Task prompt: Search the material below for the string "with" and list each line that holds it.

Provided data:
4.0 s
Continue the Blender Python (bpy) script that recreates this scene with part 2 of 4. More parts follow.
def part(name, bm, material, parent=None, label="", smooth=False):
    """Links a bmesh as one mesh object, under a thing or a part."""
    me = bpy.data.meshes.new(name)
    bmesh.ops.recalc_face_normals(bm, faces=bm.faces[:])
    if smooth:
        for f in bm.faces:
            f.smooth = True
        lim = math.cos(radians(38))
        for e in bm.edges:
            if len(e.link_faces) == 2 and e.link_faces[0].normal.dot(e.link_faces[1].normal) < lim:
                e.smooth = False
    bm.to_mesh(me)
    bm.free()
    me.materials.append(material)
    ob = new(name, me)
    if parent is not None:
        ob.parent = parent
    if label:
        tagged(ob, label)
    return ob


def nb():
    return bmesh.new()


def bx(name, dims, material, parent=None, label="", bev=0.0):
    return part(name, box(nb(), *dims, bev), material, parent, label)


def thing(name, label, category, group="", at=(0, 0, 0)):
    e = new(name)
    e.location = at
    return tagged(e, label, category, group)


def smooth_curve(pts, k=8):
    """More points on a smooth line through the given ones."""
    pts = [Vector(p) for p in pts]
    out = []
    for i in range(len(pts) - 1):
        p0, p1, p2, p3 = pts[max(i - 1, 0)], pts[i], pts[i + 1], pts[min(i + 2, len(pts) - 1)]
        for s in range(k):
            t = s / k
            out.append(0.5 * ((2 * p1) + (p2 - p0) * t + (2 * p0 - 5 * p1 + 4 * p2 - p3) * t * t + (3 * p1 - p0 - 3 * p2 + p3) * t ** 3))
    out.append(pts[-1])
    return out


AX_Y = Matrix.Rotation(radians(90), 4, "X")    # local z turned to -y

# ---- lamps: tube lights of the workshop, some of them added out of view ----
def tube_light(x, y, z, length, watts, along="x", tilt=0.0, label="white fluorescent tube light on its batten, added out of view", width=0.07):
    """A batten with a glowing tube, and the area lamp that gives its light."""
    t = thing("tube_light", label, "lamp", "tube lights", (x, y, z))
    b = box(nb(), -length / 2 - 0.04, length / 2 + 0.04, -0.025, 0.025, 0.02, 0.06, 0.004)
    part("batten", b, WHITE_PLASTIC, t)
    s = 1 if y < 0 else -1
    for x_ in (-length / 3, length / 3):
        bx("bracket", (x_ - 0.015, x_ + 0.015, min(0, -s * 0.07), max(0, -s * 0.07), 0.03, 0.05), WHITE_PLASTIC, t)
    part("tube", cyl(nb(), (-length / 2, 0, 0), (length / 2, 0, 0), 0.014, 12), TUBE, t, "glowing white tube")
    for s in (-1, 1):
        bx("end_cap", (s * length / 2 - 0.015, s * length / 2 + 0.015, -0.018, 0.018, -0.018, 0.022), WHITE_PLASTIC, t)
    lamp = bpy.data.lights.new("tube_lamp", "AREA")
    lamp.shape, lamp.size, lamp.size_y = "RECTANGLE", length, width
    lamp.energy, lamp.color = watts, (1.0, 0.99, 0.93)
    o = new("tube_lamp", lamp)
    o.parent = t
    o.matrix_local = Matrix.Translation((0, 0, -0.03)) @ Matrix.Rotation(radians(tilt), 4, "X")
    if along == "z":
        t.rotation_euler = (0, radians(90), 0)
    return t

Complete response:
Continue the Blender Python (bpy) script that recreates this scene with part 2 of 4. More parts follow.
    """A batten with a glowing tube, and the area lamp that gives its light."""